European and national parliamentarians, and judges, last week called for more joint European Union action on counter-terrorism and justice, saying the very foundation of survival was being threatened, but that civil liberties and terrorist suspects rights must be protected too.

In debates before European inter-parliamentary meetings on freedom, justice, and security, they argued for more use of qualified majority voting and co-decision with the European Parliament as a way to make progress on home affairs issues, and said civil liberties must be protected.

MEP Jaime Mayor Oreja of Spain said when it comes to tackling terrorism, “We need a political role for the European Union.” At the same time, he argued, each strand of terrorism required a different political approach – whether we are talking about “totalitarian Islamic terrorism” or other types of terrorism: “If we don’t know who we are facing, we will end up with a crisis, he said.

EU Counter Terrorism Coordinator Gijs de Vries stressed that Europe’s purpose in fighting terrorism was to defend its citizens’ liberties, chief among them their right to live. “In defending these rights, we must also uphold the very principles we have pledged to defend,” he said.

Referring to the terrorism spread by fundamentalist Muslims and a backlash against law-abiding Muslims in EU countries, he said the right to privacy and respect for prisoners rights had to be abided.

“Suspects in the fight against terrorism are entitled to basic standards of treatment (…) under no circumstances can secret prisons be condoned in the fight against terrorism” – nor could torture, cruel or degrading treatment, or extraordinary renditions. Keeping to such principles, he said, is “fundamental in our fight against terrorism,” he said.

United Nations Special Rapporteur on the Protection and Promotion of Human Rights and Fundamental Freedoms Martin Scheinin said there had to be a balance between security and protection of fundamental rights.

He said there could not be secret or arbitrary detention. Efforts at fighting terrorism through such means “will fail, because they compromise the moral foundation of civilisation and of the state itself,” he said.

Sandro Gozi, a member of the Italian Chamber of Deputies, said Europe was confronted with a complex situation “In which the most serious threat comes from populism, (…) which feeds on fear, widespread fear, and the growing demand for security from our citizens.”

Speaking of the “absence of a common approach to human rights” – the EU approach to data protection being Gozi argued it was “necessary to enhance the role of the national parliaments which should be more closely involved in the drafting of counterterrorism strategies agreed at the European level.”

Although it was only “tiny groups” within Islam which were giving rise to problems, Peter Eckstein Kovacs, president of the Romanian Senate’s Legal Affairs Committee said, “We should be concentrating on the religious dimension of terror.” But Aydin Dumanolu, co-president of the EU-Turkey parliamentary commission, said “It would be wrong to identify terrorism with any culture, religion or civilisation.”

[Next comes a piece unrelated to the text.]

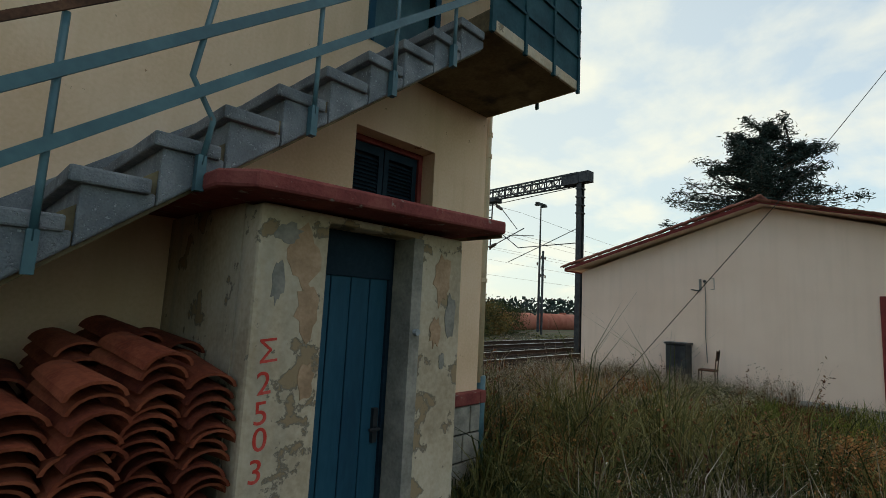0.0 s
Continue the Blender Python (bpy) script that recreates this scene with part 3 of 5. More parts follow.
# ---- shed under the landing ----
shed = thing("lean_to_shed", "peeling plaster lean-to shed with a blue plank door", "shed")
SX0, SX1, SY = -2.93, -1.65, -1.16
part("front_wall", Mesh().holed_wall("y", SY, 0.17, SX0, SX1, -0.2, 2.07, [(-2.59, -2.05, 0.12, 2.03)]), M_SHED, shed, bevel=0.018)
part("side_wall", Mesh().holed_wall("x", SX1, -0.16, SY + 0.17, -0.002, -0.2, 2.09, [(-0.97, -0.59, 1.48, 1.73)]), M_TOWER, shed)
part("side_wall", Mesh().box(SX0, SX0 + 0.16, SY + 0.17, -0.002, -0.2, 2.09), M_SHED, shed)
rf = Mesh().prism([(SX0 - 0.20, SY - 0.02, 2.09), (SX0 - 0.12, SY - 0.22, 2.07), (SX1 + 0.11, SY - 0.24, 2.11), (SX1 + 0.10, -0.002, 2.10), (SX0 - 0.20, -0.002, 2.10)], (0, 0, 0.075))
part("shed_roof", rf, M_REDWORN, shed, "thin concrete roof with a flaking red edge", bevel=0.014)
part("roof_end", Mesh().prism([(SX1 + 0.112, SY - 0.20, 2.09), (SX1 + 0.106, -0.01, 2.09), (SX1 + 0.122, -0.01, 2.09), (SX1 + 0.128, SY - 0.20, 2.09)], (0, 0, 0.094)), M_UNDER, shed, "dark chipped roof end", bevel=0.006)
part("roof_mortar", Mesh().prism([(SX0 + 0.1, -0.35, 2.176), (SX1 + 0.05, -0.35, 2.176), (SX1 + 0.05, -0.003, 2.176), (SX0 + 0.1, -0.003, 2.176)], (0, 0, 0.03)), M_SHED, shed, bevel=0.012)
# the frame's near-black head stands in for the lintel's shadow above the planks
sd = part("door", Mesh().holed_wall("y", SY + 0.175, 0.05, -2.64, -2.00, 0.12, 2.06, [(-2.57, -2.07, 0.12, 1.80)]), M_SHUTTER, shed, "blue plank door in a dark worn frame, shade painted above")
for k in range(4):
    a = -2.57 + 0.125 * k
    part("plank", Mesh().box(a + 0.003, a + 0.122, SY + 0.19, SY + 0.22, 0.14, 1.80), M_BLUE, sd, bevel=0.004)
part("door_handle", Mesh().box(-2.13, -2.10, SY + 0.165, SY + 0.19, 0.92, 1.10).tube([(-2.115, SY + 0.165, 1.0), (-2.115, SY + 0.13, 1.0), (-2.18, SY + 0.13, 1.0)], 0.009, 8), M_BLACK, sd)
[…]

EU Commissioner for Justice, Freedom and Security Franco Frattini, said, “We need to respond with the strength of democracy,” and said Europe would have to learn to tackle “violent radicalisation and terrorist recruitment,” to prevent terrorists from taking advantage of the internet, to attack the roots of terrorism and reconcile a “serious” repatriation policy with a guarantee no fundamental rights are violated.